# EXERCISE AIM:
Would you write out the listing verbatim and skip every picture in it?

# DATA EXTRACT:
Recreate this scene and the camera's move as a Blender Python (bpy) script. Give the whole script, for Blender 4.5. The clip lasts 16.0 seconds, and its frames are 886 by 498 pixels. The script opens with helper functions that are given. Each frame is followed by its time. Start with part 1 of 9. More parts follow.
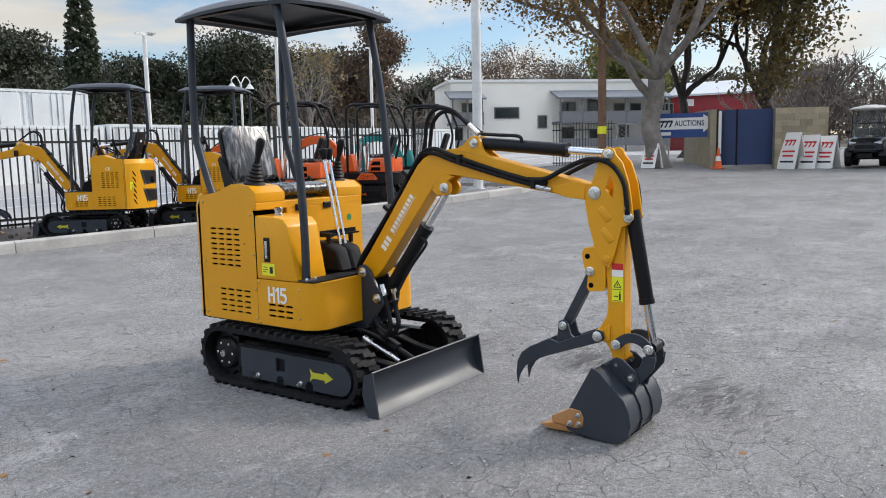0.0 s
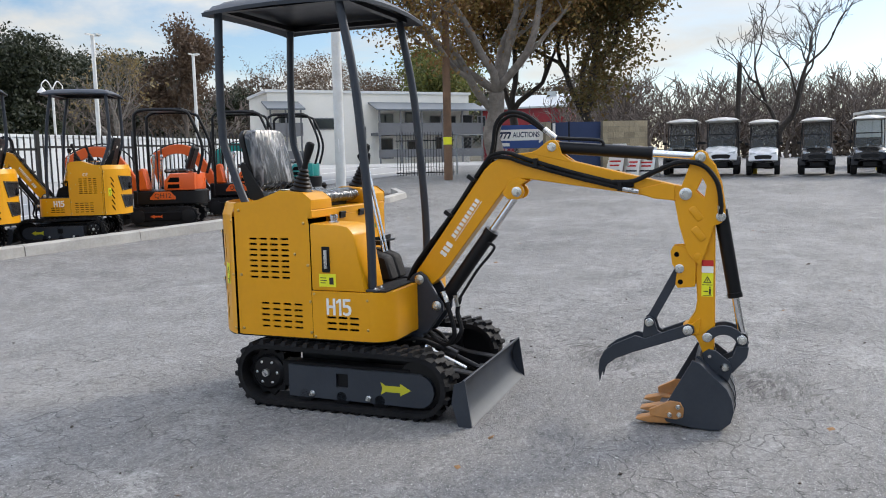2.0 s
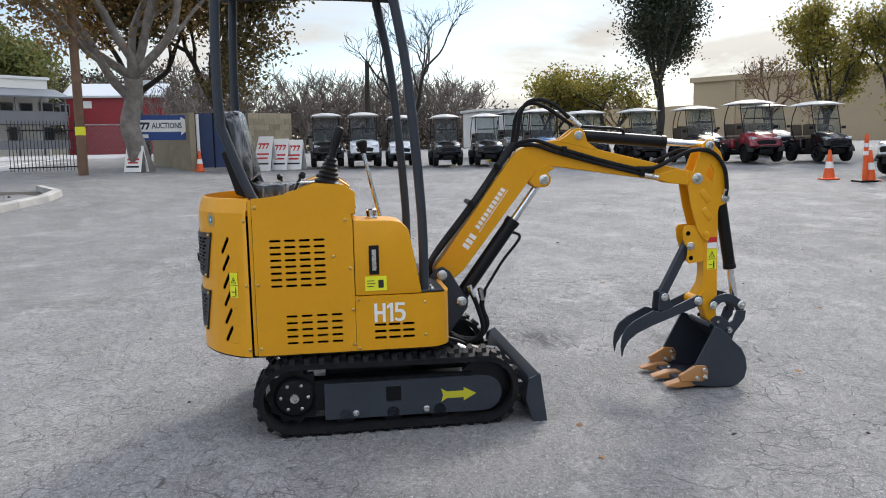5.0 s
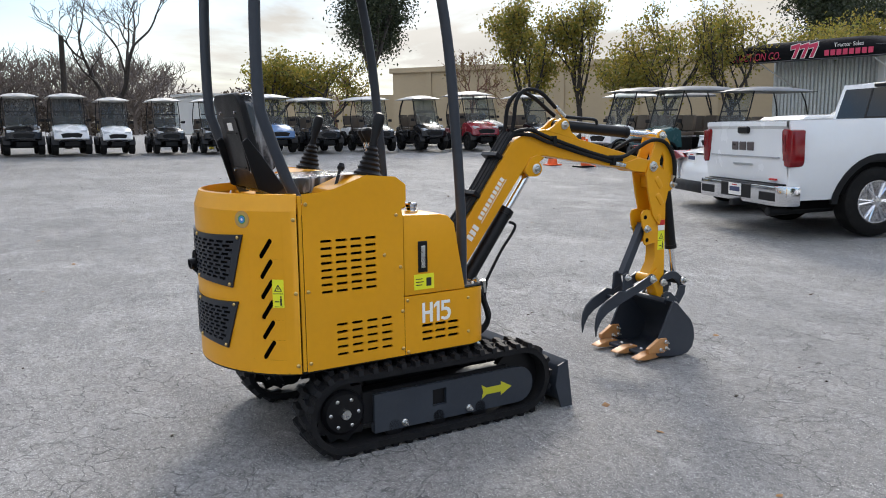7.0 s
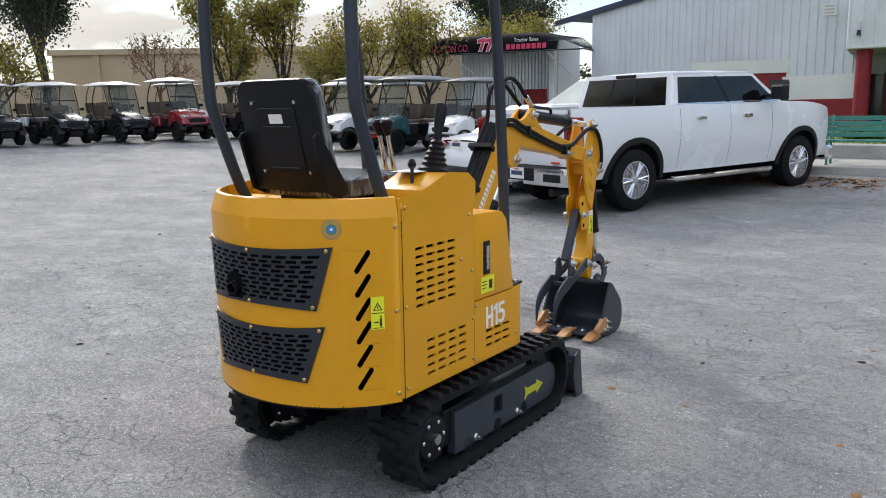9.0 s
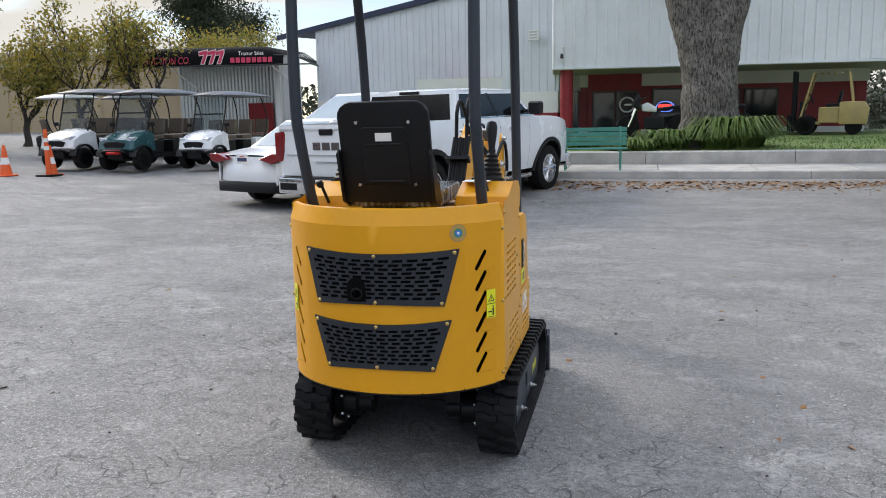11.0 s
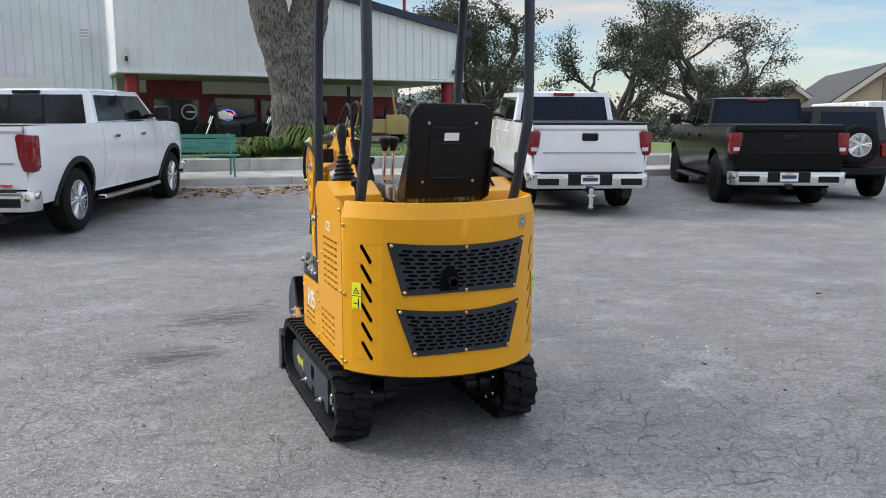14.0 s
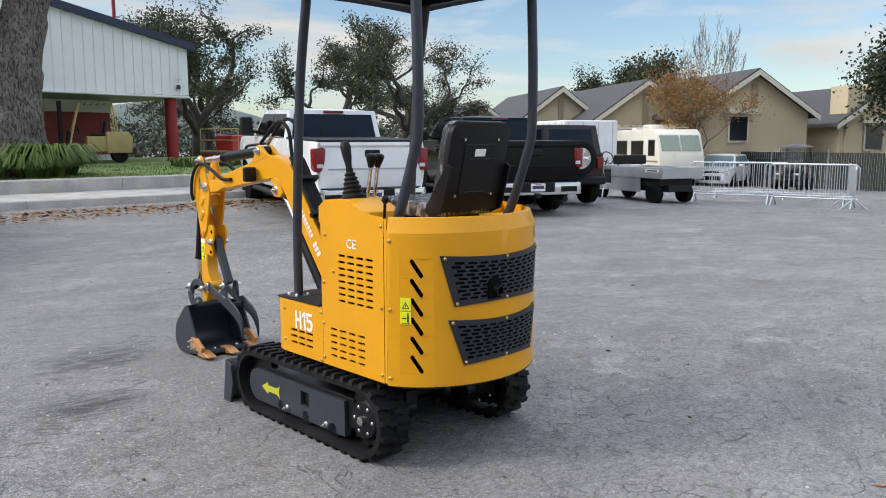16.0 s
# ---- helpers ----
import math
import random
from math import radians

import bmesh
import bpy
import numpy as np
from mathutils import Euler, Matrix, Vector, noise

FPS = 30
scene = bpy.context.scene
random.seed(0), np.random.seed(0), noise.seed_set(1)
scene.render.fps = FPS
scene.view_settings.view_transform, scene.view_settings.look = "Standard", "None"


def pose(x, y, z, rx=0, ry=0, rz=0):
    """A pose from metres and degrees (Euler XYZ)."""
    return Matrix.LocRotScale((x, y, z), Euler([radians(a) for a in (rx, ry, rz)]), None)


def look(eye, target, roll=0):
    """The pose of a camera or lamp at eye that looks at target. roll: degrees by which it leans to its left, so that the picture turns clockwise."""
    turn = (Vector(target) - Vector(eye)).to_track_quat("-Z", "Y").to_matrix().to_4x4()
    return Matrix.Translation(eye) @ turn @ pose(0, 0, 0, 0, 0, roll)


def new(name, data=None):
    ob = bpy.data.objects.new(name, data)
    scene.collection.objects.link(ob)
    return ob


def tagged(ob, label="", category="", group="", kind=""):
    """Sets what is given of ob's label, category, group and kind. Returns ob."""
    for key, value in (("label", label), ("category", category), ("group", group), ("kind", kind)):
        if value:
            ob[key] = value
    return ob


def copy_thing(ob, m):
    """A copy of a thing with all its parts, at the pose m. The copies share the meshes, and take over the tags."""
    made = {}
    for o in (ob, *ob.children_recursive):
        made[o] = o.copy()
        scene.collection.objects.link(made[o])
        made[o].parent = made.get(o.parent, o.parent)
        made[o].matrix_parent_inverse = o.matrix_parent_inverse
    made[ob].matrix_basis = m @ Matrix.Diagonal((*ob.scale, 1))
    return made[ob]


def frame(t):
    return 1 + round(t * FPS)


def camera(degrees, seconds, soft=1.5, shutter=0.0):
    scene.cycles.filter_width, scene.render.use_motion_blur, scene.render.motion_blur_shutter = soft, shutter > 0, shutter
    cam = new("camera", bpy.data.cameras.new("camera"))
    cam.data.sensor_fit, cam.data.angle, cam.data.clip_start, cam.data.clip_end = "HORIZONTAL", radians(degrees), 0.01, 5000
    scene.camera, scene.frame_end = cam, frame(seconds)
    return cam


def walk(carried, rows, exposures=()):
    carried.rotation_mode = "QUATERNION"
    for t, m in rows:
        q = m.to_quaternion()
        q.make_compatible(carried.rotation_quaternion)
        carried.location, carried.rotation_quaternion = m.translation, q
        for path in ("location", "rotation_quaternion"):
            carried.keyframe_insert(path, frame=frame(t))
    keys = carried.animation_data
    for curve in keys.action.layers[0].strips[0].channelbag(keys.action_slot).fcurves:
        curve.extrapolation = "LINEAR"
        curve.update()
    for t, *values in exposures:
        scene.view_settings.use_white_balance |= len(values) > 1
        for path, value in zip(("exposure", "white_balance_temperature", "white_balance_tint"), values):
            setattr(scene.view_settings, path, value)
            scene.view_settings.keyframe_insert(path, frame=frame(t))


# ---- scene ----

# SOLUTION TO THIS PROBLEM:
Recreate this scene and the camera's move as a Blender Python (bpy) script. Give the whole script, for Blender 4.5. The clip lasts 16.0 seconds, and its frames are 886 by 498 pixels. The script opens with helper functions that are given. Each frame is followed by its time. Start with part 1 of 9. More parts follow.
0.0 s
2.0 s
5.0 s
7.0 s
9.0 s
11.0 s
14.0 s
16.0 s
# ---- helpers ----
import math
import random
from math import radians

import bmesh
import bpy
import numpy as np
from mathutils import Euler, Matrix, Vector, noise

FPS = 30
scene = bpy.context.scene
random.seed(0), np.random.seed(0), noise.seed_set(1)
scene.render.fps = FPS
scene.view_settings.view_transform, scene.view_settings.look = "Standard", "None"


def pose(x, y, z, rx=0, ry=0, rz=0):
    """A pose from metres and degrees (Euler XYZ)."""
    return Matrix.LocRotScale((x, y, z), Euler([radians(a) for a in (rx, ry, rz)]), None)


def look(eye, target, roll=0):
    """The pose of a camera or lamp at eye that looks at target. roll: degrees by which it leans to its left, so that the picture turns clockwise."""
    turn = (Vector(target) - Vector(eye)).to_track_quat("-Z", "Y").to_matrix().to_4x4()
    return Matrix.Translation(eye) @ turn @ pose(0, 0, 0, 0, 0, roll)


def new(name, data=None):
    ob = bpy.data.objects.new(name, data)
    scene.collection.objects.link(ob)
    return ob


def tagged(ob, label="", category="", group="", kind=""):
    """Sets what is given of ob's label, category, group and kind. Returns ob."""
    for key, value in (("label", label), ("category", category), ("group", group), ("kind", kind)):
        if value:
            ob[key] = value
    return ob


def copy_thing(ob, m):
    """A copy of a thing with all its parts, at the pose m. The copies share the meshes, and take over the tags."""
    made = {}
    for o in (ob, *ob.children_recursive):
        made[o] = o.copy()
        scene.collection.objects.link(made[o])
        made[o].parent = made.get(o.parent, o.parent)
        made[o].matrix_parent_inverse = o.matrix_parent_inverse
    made[ob].matrix_basis = m @ Matrix.Diagonal((*ob.scale, 1))
    return made[ob]


def frame(t):
    return 1 + round(t * FPS)


def camera(degrees, seconds, soft=1.5, shutter=0.0):
    scene.cycles.filter_width, scene.render.use_motion_blur, scene.render.motion_blur_shutter = soft, shutter > 0, shutter
    cam = new("camera", bpy.data.cameras.new("camera"))
    cam.data.sensor_fit, cam.data.angle, cam.data.clip_start, cam.data.clip_end = "HORIZONTAL", radians(degrees), 0.01, 5000
    scene.camera, scene.frame_end = cam, frame(seconds)
    return cam


def walk(carried, rows, exposures=()):
    carried.rotation_mode = "QUATERNION"
    for t, m in rows:
        q = m.to_quaternion()
        q.make_compatible(carried.rotation_quaternion)
        carried.location, carried.rotation_quaternion = m.translation, q
        for path in ("location", "rotation_quaternion"):
            carried.keyframe_insert(path, frame=frame(t))
    keys = carried.animation_data
    for curve in keys.action.layers[0].strips[0].channelbag(keys.action_slot).fcurves:
        curve.extrapolation = "LINEAR"
        curve.update()
    for t, *values in exposures:
        scene.view_settings.use_white_balance |= len(values) > 1
        for path, value in zip(("exposure", "white_balance_temperature", "white_balance_tint"), values):
            setattr(scene.view_settings, path, value)
            scene.view_settings.keyframe_insert(path, frame=frame(t))


# ---- scene ----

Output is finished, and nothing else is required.